Like any historical society, E. Clampus Vitus puts up brass markers to commemorate bygone days. But ECV is to heritage organizations what the LSJUMB is to university bands. No demure tea parties or sedate walking tours for these folks: they dress up in Gold Rush duds and party hard, in keeping with their own 1850s roots as a miners' social and benevolent club. The Wild West being what it was, ecv's 40-plus chapters memorialize everything from boneyards to bell towers, varmints to visionaries.

In June, the society honored Leland Stanford, erecting a plaque in Sutter Creek, Calif., near the Lincoln-Union mine he owned. The marker notes the University founder's contributions to both Sutter Creek and California. Of course, it was the Gold Rush that drew the Stanfords west in 1852, and the rest, well, goes without saying.

 

Photo of George Story

BABY TALK: Story began his life concurrently with Life.

Erica Burger

A LIFE in Pictures

George Story didn't mind playing those tell-us-something-interesting-about-yourself party games. He'd grin and announce that he once had been photographed nude in a national magazine.

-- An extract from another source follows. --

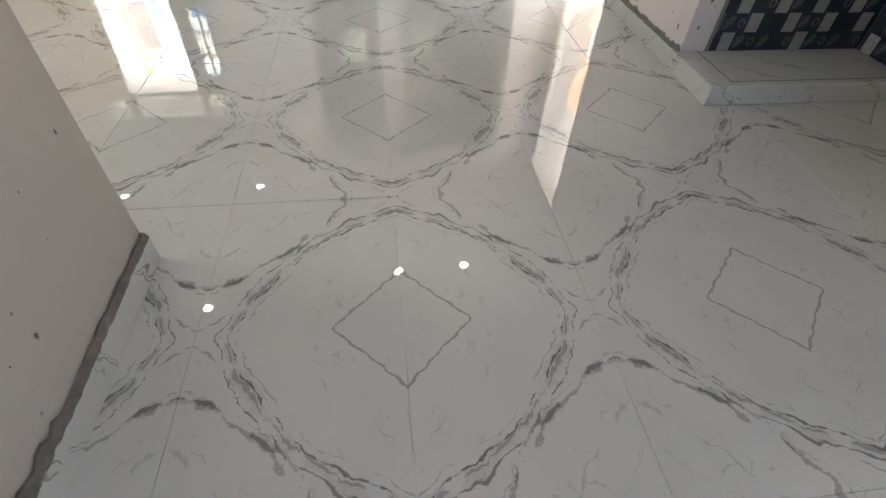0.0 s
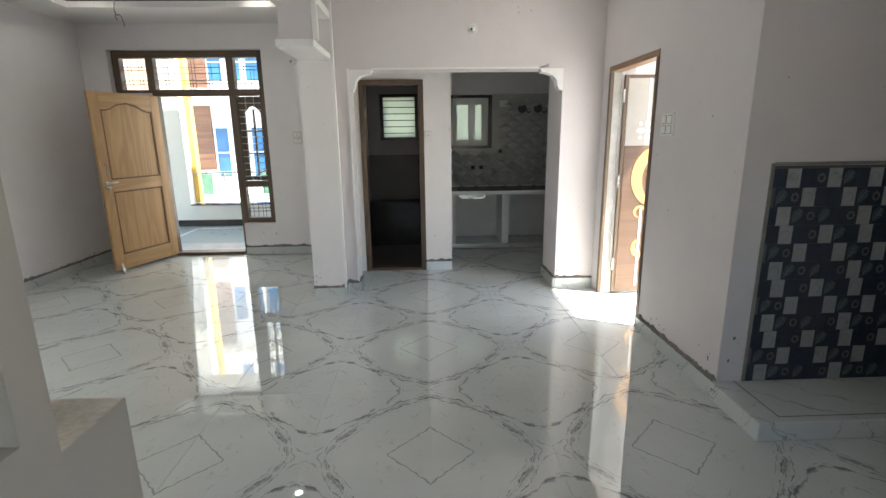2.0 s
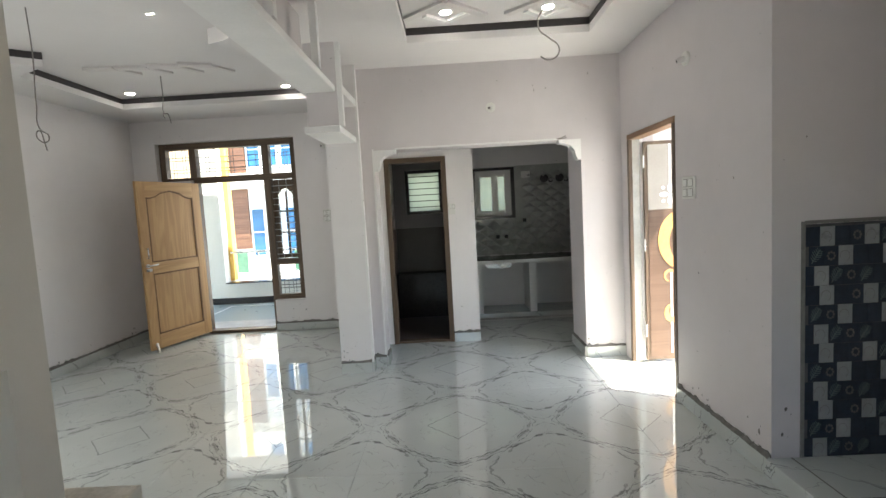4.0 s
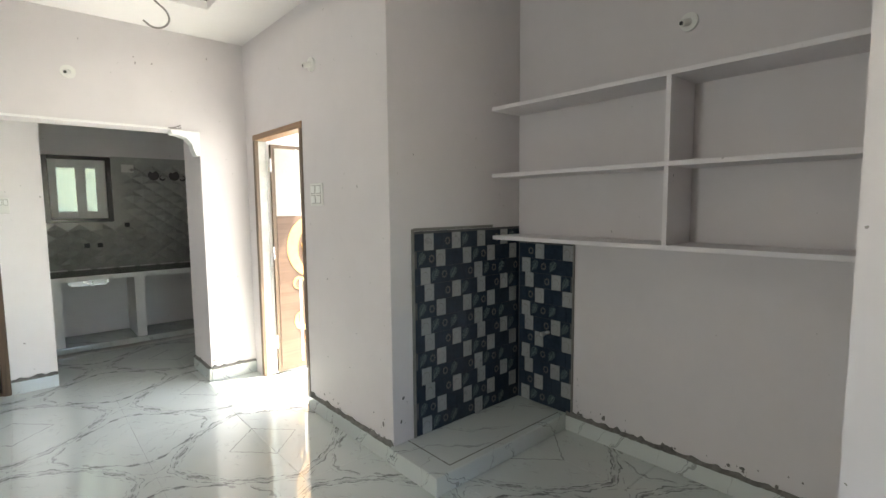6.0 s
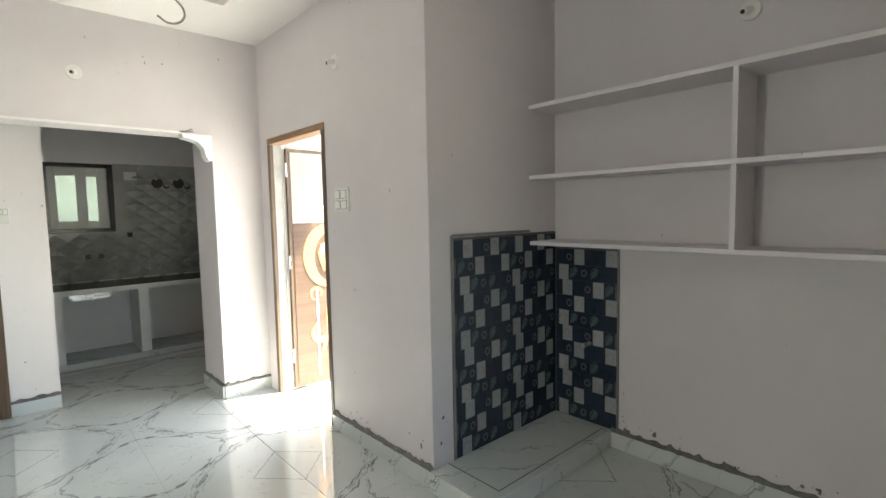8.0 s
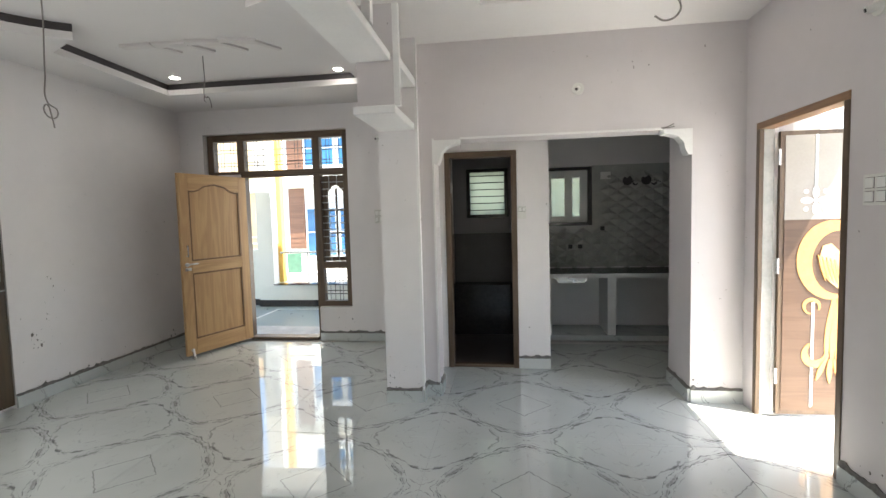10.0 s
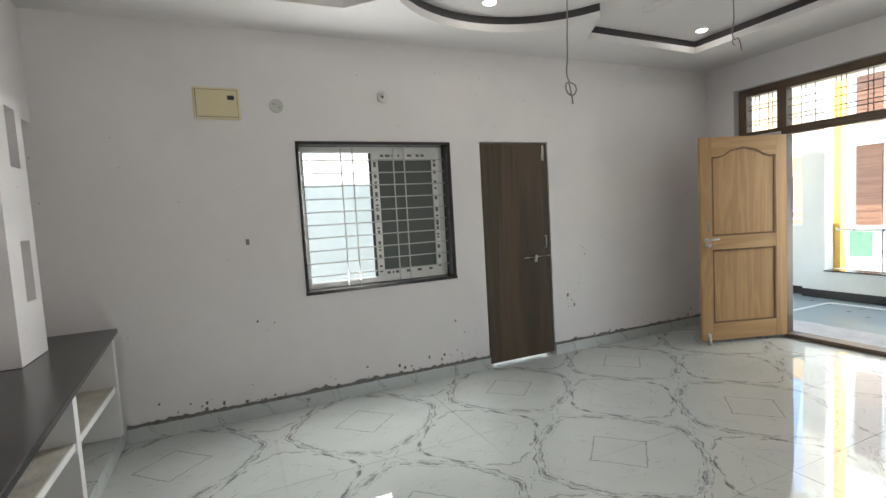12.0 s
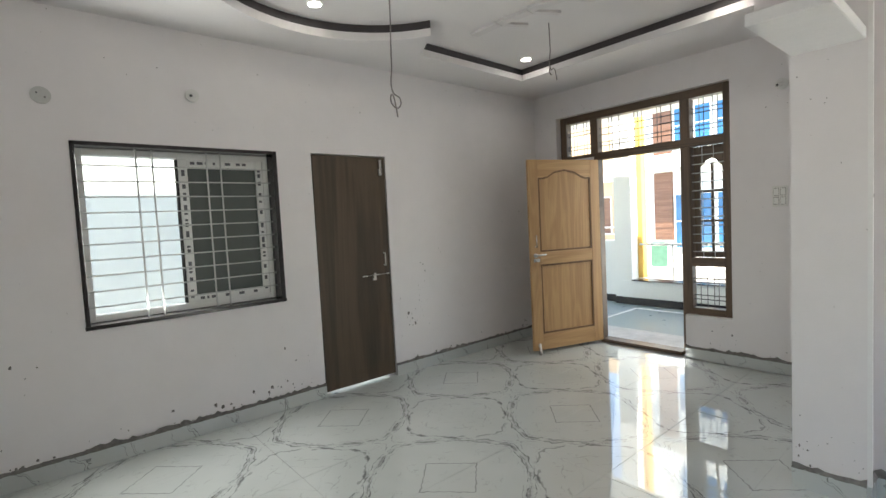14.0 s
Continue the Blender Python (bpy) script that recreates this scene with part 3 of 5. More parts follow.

The editors of Life backed up his claim every decade or so for more than 60 years by rerunning the eye-catching photo and reminding readers that Story, '58, had appeared in the magazine's debut edition, November 23, 1936. Story, who died April 4, was only seconds old when a photographer slipped into the delivery room of a Portland, Ore., hospital and snapped a photo later headlined "Life Begins." "Several more pictures were taken that day, and in one you can see that he's obviously a little boy," says Story's widow, Judy, who lives in Kailua, Hawaii. "But I guess it was too risqué to use in those days."

A new photo of Story was supposed to appear in the farewell issue of Life, which ceased publishing in May. But in what the magazine's editors described as a "sad and altogether strange" convergence of events, Story died of congestive heart failure two days before a Life photographer was scheduled to take his picture. The magazine's headline this time: "A Life Ends."